## DATA PROVIDED
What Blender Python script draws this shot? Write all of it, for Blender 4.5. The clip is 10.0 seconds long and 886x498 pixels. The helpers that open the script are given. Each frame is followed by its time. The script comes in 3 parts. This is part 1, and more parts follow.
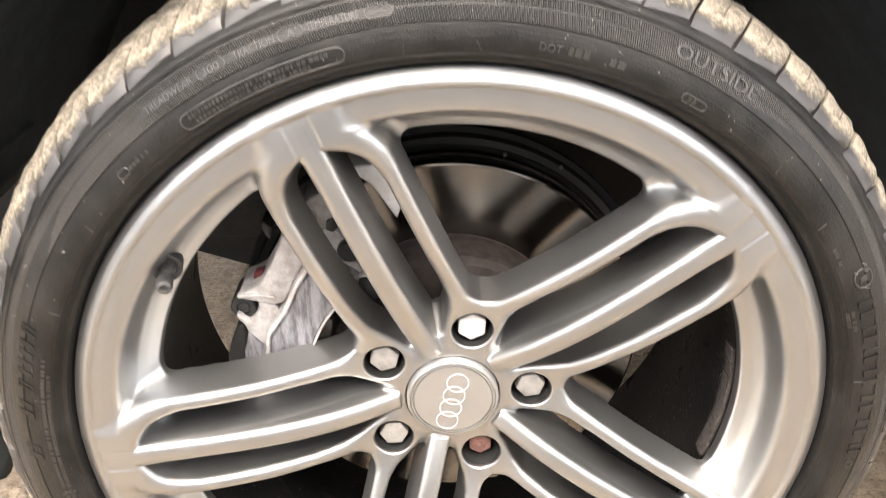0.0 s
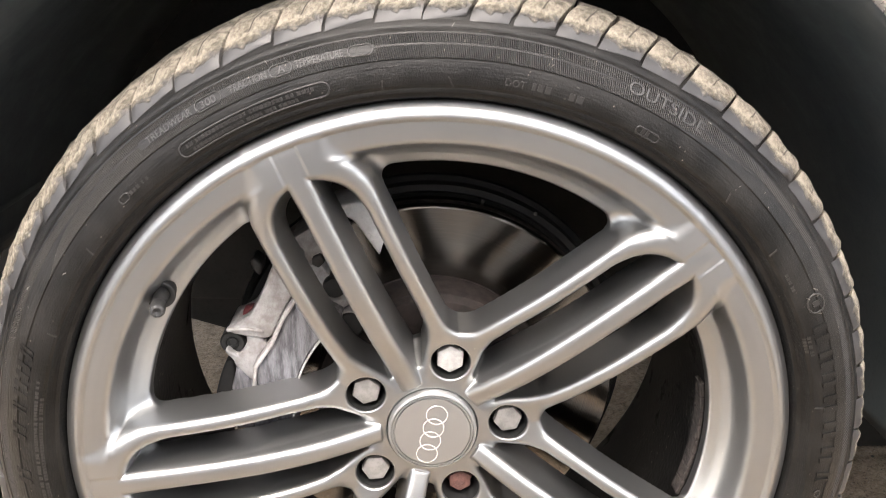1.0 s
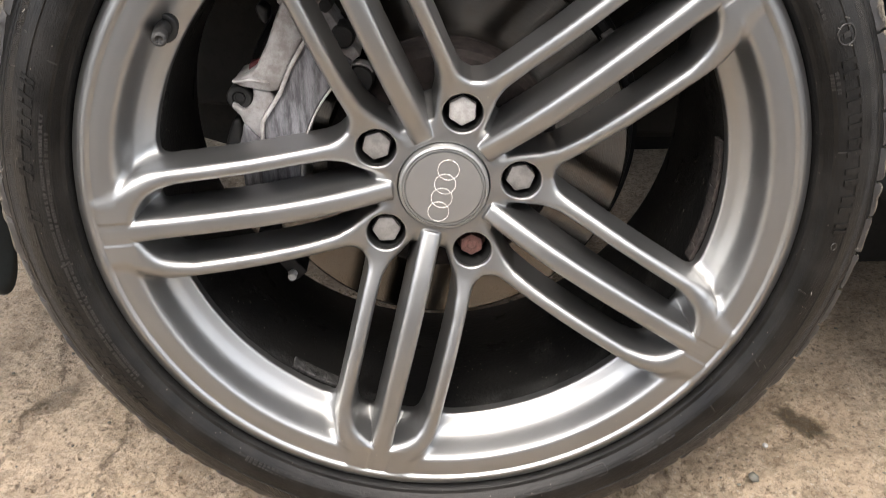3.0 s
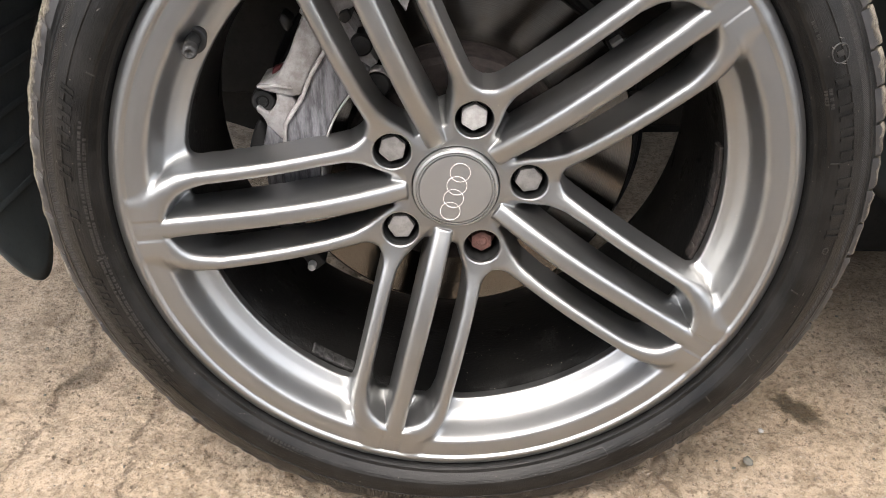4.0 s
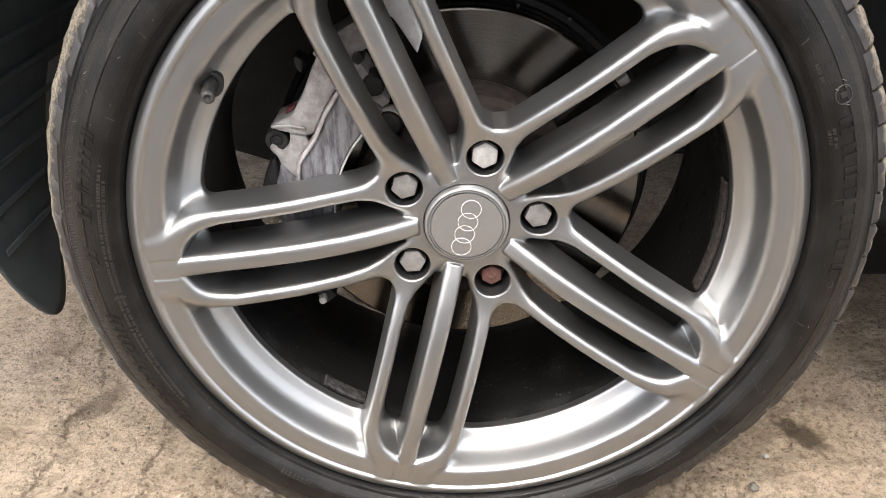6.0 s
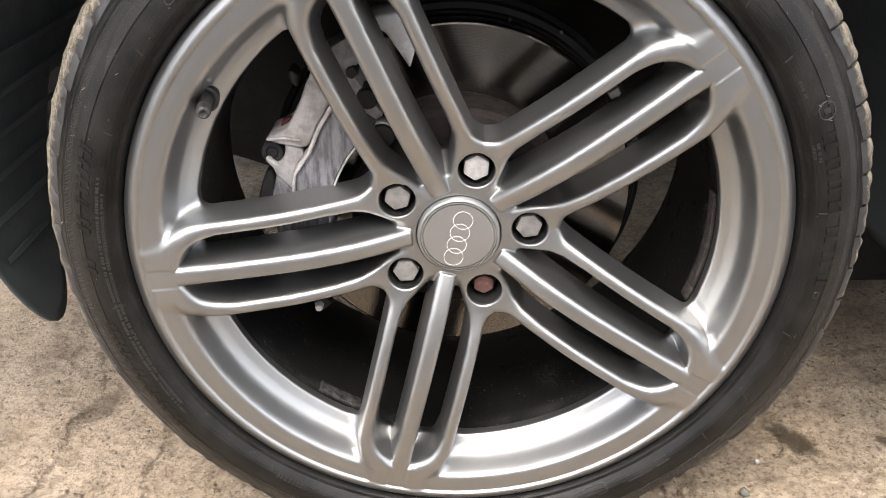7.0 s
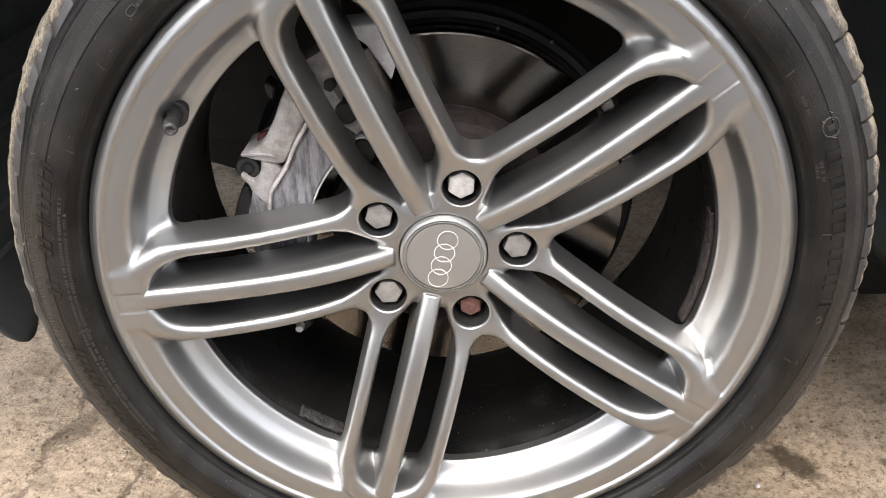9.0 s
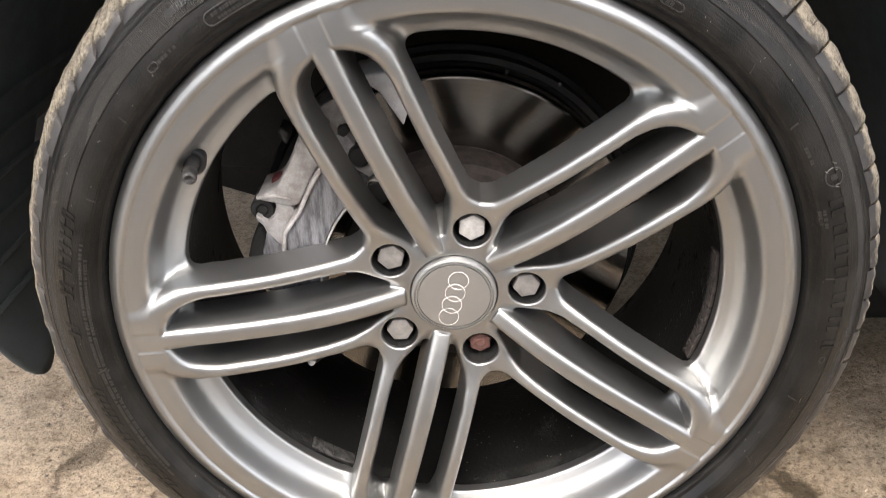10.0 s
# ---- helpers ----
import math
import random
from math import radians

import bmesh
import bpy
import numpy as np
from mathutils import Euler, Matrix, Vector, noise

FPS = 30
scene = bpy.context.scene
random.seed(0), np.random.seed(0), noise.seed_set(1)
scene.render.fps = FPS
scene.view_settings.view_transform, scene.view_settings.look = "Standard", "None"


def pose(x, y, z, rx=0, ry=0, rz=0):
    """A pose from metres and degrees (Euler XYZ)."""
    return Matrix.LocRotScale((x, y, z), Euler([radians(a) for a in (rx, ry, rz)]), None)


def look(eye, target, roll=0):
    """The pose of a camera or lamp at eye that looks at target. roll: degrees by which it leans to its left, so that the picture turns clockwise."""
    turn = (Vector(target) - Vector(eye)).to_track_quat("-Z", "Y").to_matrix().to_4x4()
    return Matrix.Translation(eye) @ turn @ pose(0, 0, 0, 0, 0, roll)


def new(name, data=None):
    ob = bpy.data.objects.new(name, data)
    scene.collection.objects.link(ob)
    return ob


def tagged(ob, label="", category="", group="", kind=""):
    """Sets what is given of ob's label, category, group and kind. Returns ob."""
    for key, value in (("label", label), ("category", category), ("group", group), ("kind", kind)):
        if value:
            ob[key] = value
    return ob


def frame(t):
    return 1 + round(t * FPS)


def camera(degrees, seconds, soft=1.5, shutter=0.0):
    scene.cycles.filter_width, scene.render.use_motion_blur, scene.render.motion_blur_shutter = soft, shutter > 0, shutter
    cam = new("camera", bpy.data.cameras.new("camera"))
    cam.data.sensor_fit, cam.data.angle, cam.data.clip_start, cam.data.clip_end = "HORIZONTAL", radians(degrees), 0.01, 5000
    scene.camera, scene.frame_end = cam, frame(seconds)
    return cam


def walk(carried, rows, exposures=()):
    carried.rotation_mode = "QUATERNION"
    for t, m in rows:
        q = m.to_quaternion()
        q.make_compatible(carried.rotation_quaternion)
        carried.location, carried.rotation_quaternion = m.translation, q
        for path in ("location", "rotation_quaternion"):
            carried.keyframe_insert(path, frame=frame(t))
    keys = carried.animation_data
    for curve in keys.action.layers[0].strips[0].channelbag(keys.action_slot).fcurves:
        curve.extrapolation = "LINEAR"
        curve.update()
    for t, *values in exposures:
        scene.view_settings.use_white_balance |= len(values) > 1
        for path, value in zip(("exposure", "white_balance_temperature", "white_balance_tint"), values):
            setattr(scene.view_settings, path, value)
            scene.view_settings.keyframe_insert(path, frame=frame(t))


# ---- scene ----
cam = camera(56.44, 10.0, soft=0.75, shutter=0.3)
PATH = [
    (0, (-0.0194, -0.4777, 0.6588), (0.0321, 1.2999, -0.2564), -0.66),
    (0.3, (-0.0076, -0.4870, 0.6185), (0.0477, 1.3215, -0.2337), -0.61),
    (0.5, (0.0001, -0.5136, 0.6197), (0.0615, 1.3262, -0.1620), -0.56),
    (0.7, (0.0000, -0.5219, 0.6448), (0.0656, 1.3470, -0.0645), -0.51),
    (1, (-0.0083, -0.5284, 0.6283), (0.0538, 1.3505, -0.0541), -0.50),
    (1.5, (-0.0134, -0.5253, 0.5930), (0.0460, 1.3555, -0.0845), -0.43),
    (2, (-0.0151, -0.5335, 0.5723), (0.0396, 1.3349, -0.1391), -0.39),
    (2.5, (-0.0090, -0.5407, 0.5465), (0.0266, 1.2832, -0.2733), -0.52),
    (3, (-0.0099, -0.5544, 0.5298), (0.0187, 1.2241, -0.3846), -0.62),
    (3.2, (-0.0156, -0.5628, 0.5234), (0.0102, 1.2074, -0.4072), -0.43),
    (4.3, (-0.0040, -0.5740, 0.5780), (-0.0225, 1.1590, -0.4190), -0.62),
    (4.5, (-0.0098, -0.5745, 0.5713), (-0.0082, 1.1748, -0.3983), -0.75),
    (5, (-0.0145, -0.5779, 0.5906), (-0.0164, 1.1708, -0.3799), -0.80),
    (5.5, (-0.0185, -0.5764, 0.5872), (-0.0237, 1.1722, -0.3836), -0.83),
    (5.7, (-0.0200, -0.5740, 0.5880), (-0.0210, 1.1760, -0.3790), -0.80),
    (6.8, (-0.0110, -0.5770, 0.5990), (-0.0070, 1.1760, -0.3630), -0.72),
    (7, (-0.0090, -0.5791, 0.6034), (-0.0198, 1.1698, -0.3667), -0.84),
    (7.5, (-0.0099, -0.5779, 0.5840), (-0.0222, 1.1717, -0.3848), -0.82),
    (8, (-0.0027, -0.5654, 0.5840), (-0.0159, 1.1842, -0.3848), -0.80),
    (8.5, (0.0033, -0.5494, 0.5972), (-0.0101, 1.2003, -0.3715), -0.87),
    (9, (0.0037, -0.5447, 0.6013), (-0.0091, 1.2053, -0.3668), -0.86),
    (9.5, (0.0011, -0.5437, 0.6019), (-0.0137, 1.2058, -0.3670), -0.88),
    (10, (-0.0035, -0.5419, 0.6337), (-0.0178, 1.2092, -0.3325), -0.92),
]
LIGHT = [(0.0, 2.88, 7350, 12), (0.3, 2.47, 7300, 12), (0.5, 2.4, 7250, 12), (1.0, 2.42, 7050, 12), (2.0, 2.31, 7000, 12), (2.5, 2.24, 6950, 11), (3.0, 1.78, 6950, 11), (4.5, 1.87, 6850, 11), (8.0, 1.97, 6850, 11), (9.0, 2.0, 6850, 11), (10.0, 1.99, 7000, 11)]
walk(cam, [(t, look(eye, target, roll)) for t, eye, target, roll in PATH], LIGHT)
import collections

# ---- daylight: a bright, hazy sky and a wide, weak sun ----
world = bpy.data.worlds.new("sky")
scene.world = world
world.use_nodes = True
wn = world.node_tree
sky = wn.nodes.new("ShaderNodeTexSky")
sky.sky_type, sky.sun_disc = "NISHITA", False
sky.sun_elevation, sky.sun_rotation = radians(64), radians(192)
sky.dust_density, sky.air_density = 3.0, 0.8
wn.nodes["Background"].inputs["Strength"].default_value = 0.26
haze = wn.nodes.new("ShaderNodeHueSaturation")
haze.inputs["Saturation"].default_value = 0.42
wn.links.new(sky.outputs[0], haze.inputs["Color"])
wn.links.new(haze.outputs[0], wn.nodes["Background"].inputs["Color"])
sun = new("sun", bpy.data.lights.new("sun", "SUN"))
sun.data.energy, sun.data.angle, sun.data.color = 0.38, radians(80), (1.0, 0.98, 0.95)
sun.matrix_world = look((-0.14, -0.68, 1.5), (0, 0, 0))

H = 0.298          # height of the wheel's axis
PHI = 14.2         # turn of the first bolt from upright, clockwise


# ---- materials ----
def material(name, color, rough=0.5, metal=0.0, coat=0.0, spec=0.5):
    m = bpy.data.materials.new(name)
    m.use_nodes = True
    b = m.node_tree.nodes["Principled BSDF"]
    b.inputs["Base Color"].default_value = (*color, 1)
    b.inputs["Roughness"].default_value = rough
    b.inputs["Metallic"].default_value = metal
    b.inputs["Coat Weight"].default_value = coat
    b.inputs["Specular IOR Level"].default_value = spec
    return m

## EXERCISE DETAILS
All of the material above should be reproduced exactly, except the pictures.

## ANSWER IN FULL
What Blender Python script draws this shot? Write all of it, for Blender 4.5. The clip is 10.0 seconds long and 886x498 pixels. The helpers that open the script are given. Each frame is followed by its time. The script comes in 3 parts. This is part 1, and more parts follow.
0.0 s
1.0 s
3.0 s
4.0 s
6.0 s
7.0 s
9.0 s
10.0 s
# ---- helpers ----
import math
import random
from math import radians

import bmesh
import bpy
import numpy as np
from mathutils import Euler, Matrix, Vector, noise

FPS = 30
scene = bpy.context.scene
random.seed(0), np.random.seed(0), noise.seed_set(1)
scene.render.fps = FPS
scene.view_settings.view_transform, scene.view_settings.look = "Standard", "None"


def pose(x, y, z, rx=0, ry=0, rz=0):
    """A pose from metres and degrees (Euler XYZ)."""
    return Matrix.LocRotScale((x, y, z), Euler([radians(a) for a in (rx, ry, rz)]), None)


def look(eye, target, roll=0):
    """The pose of a camera or lamp at eye that looks at target. roll: degrees by which it leans to its left, so that the picture turns clockwise."""
    turn = (Vector(target) - Vector(eye)).to_track_quat("-Z", "Y").to_matrix().to_4x4()
    return Matrix.Translation(eye) @ turn @ pose(0, 0, 0, 0, 0, roll)


def new(name, data=None):
    ob = bpy.data.objects.new(name, data)
    scene.collection.objects.link(ob)
    return ob


def tagged(ob, label="", category="", group="", kind=""):
    """Sets what is given of ob's label, category, group and kind. Returns ob."""
    for key, value in (("label", label), ("category", category), ("group", group), ("kind", kind)):
        if value:
            ob[key] = value
    return ob


def frame(t):
    return 1 + round(t * FPS)


def camera(degrees, seconds, soft=1.5, shutter=0.0):
    scene.cycles.filter_width, scene.render.use_motion_blur, scene.render.motion_blur_shutter = soft, shutter > 0, shutter
    cam = new("camera", bpy.data.cameras.new("camera"))
    cam.data.sensor_fit, cam.data.angle, cam.data.clip_start, cam.data.clip_end = "HORIZONTAL", radians(degrees), 0.01, 5000
    scene.camera, scene.frame_end = cam, frame(seconds)
    return cam


def walk(carried, rows, exposures=()):
    carried.rotation_mode = "QUATERNION"
    for t, m in rows:
        q = m.to_quaternion()
        q.make_compatible(carried.rotation_quaternion)
        carried.location, carried.rotation_quaternion = m.translation, q
        for path in ("location", "rotation_quaternion"):
            carried.keyframe_insert(path, frame=frame(t))
    keys = carried.animation_data
    for curve in keys.action.layers[0].strips[0].channelbag(keys.action_slot).fcurves:
        curve.extrapolation = "LINEAR"
        curve.update()
    for t, *values in exposures:
        scene.view_settings.use_white_balance |= len(values) > 1
        for path, value in zip(("exposure", "white_balance_temperature", "white_balance_tint"), values):
            setattr(scene.view_settings, path, value)
            scene.view_settings.keyframe_insert(path, frame=frame(t))


# ---- scene ----
cam = camera(56.44, 10.0, soft=0.75, shutter=0.3)
PATH = [
    (0, (-0.0194, -0.4777, 0.6588), (0.0321, 1.2999, -0.2564), -0.66),
    (0.3, (-0.0076, -0.4870, 0.6185), (0.0477, 1.3215, -0.2337), -0.61),
    (0.5, (0.0001, -0.5136, 0.6197), (0.0615, 1.3262, -0.1620), -0.56),
    (0.7, (0.0000, -0.5219, 0.6448), (0.0656, 1.3470, -0.0645), -0.51),
    (1, (-0.0083, -0.5284, 0.6283), (0.0538, 1.3505, -0.0541), -0.50),
    (1.5, (-0.0134, -0.5253, 0.5930), (0.0460, 1.3555, -0.0845), -0.43),
    (2, (-0.0151, -0.5335, 0.5723), (0.0396, 1.3349, -0.1391), -0.39),
    (2.5, (-0.0090, -0.5407, 0.5465), (0.0266, 1.2832, -0.2733), -0.52),
    (3, (-0.0099, -0.5544, 0.5298), (0.0187, 1.2241, -0.3846), -0.62),
    (3.2, (-0.0156, -0.5628, 0.5234), (0.0102, 1.2074, -0.4072), -0.43),
    (4.3, (-0.0040, -0.5740, 0.5780), (-0.0225, 1.1590, -0.4190), -0.62),
    (4.5, (-0.0098, -0.5745, 0.5713), (-0.0082, 1.1748, -0.3983), -0.75),
    (5, (-0.0145, -0.5779, 0.5906), (-0.0164, 1.1708, -0.3799), -0.80),
    (5.5, (-0.0185, -0.5764, 0.5872), (-0.0237, 1.1722, -0.3836), -0.83),
    (5.7, (-0.0200, -0.5740, 0.5880), (-0.0210, 1.1760, -0.3790), -0.80),
    (6.8, (-0.0110, -0.5770, 0.5990), (-0.0070, 1.1760, -0.3630), -0.72),
    (7, (-0.0090, -0.5791, 0.6034), (-0.0198, 1.1698, -0.3667), -0.84),
    (7.5, (-0.0099, -0.5779, 0.5840), (-0.0222, 1.1717, -0.3848), -0.82),
    (8, (-0.0027, -0.5654, 0.5840), (-0.0159, 1.1842, -0.3848), -0.80),
    (8.5, (0.0033, -0.5494, 0.5972), (-0.0101, 1.2003, -0.3715), -0.87),
    (9, (0.0037, -0.5447, 0.6013), (-0.0091, 1.2053, -0.3668), -0.86),
    (9.5, (0.0011, -0.5437, 0.6019), (-0.0137, 1.2058, -0.3670), -0.88),
    (10, (-0.0035, -0.5419, 0.6337), (-0.0178, 1.2092, -0.3325), -0.92),
]
LIGHT = [(0.0, 2.88, 7350, 12), (0.3, 2.47, 7300, 12), (0.5, 2.4, 7250, 12), (1.0, 2.42, 7050, 12), (2.0, 2.31, 7000, 12), (2.5, 2.24, 6950, 11), (3.0, 1.78, 6950, 11), (4.5, 1.87, 6850, 11), (8.0, 1.97, 6850, 11), (9.0, 2.0, 6850, 11), (10.0, 1.99, 7000, 11)]
walk(cam, [(t, look(eye, target, roll)) for t, eye, target, roll in PATH], LIGHT)
import collections

# ---- daylight: a bright, hazy sky and a wide, weak sun ----
world = bpy.data.worlds.new("sky")
scene.world = world
world.use_nodes = True
wn = world.node_tree
sky = wn.nodes.new("ShaderNodeTexSky")
sky.sky_type, sky.sun_disc = "NISHITA", False
sky.sun_elevation, sky.sun_rotation = radians(64), radians(192)
sky.dust_density, sky.air_density = 3.0, 0.8
wn.nodes["Background"].inputs["Strength"].default_value = 0.26
haze = wn.nodes.new("ShaderNodeHueSaturation")
haze.inputs["Saturation"].default_value = 0.42
wn.links.new(sky.outputs[0], haze.inputs["Color"])
wn.links.new(haze.outputs[0], wn.nodes["Background"].inputs["Color"])
sun = new("sun", bpy.data.lights.new("sun", "SUN"))
sun.data.energy, sun.data.angle, sun.data.color = 0.38, radians(80), (1.0, 0.98, 0.95)
sun.matrix_world = look((-0.14, -0.68, 1.5), (0, 0, 0))

H = 0.298          # height of the wheel's axis
PHI = 14.2         # turn of the first bolt from upright, clockwise


# ---- materials ----
def material(name, color, rough=0.5, metal=0.0, coat=0.0, spec=0.5):
    m = bpy.data.materials.new(name)
    m.use_nodes = True
    b = m.node_tree.nodes["Principled BSDF"]
    b.inputs["Base Color"].default_value = (*color, 1)
    b.inputs["Roughness"].default_value = rough
    b.inputs["Metallic"].default_value = metal
    b.inputs["Coat Weight"].default_value = coat
    b.inputs["Specular IOR Level"].default_value = spec
    return m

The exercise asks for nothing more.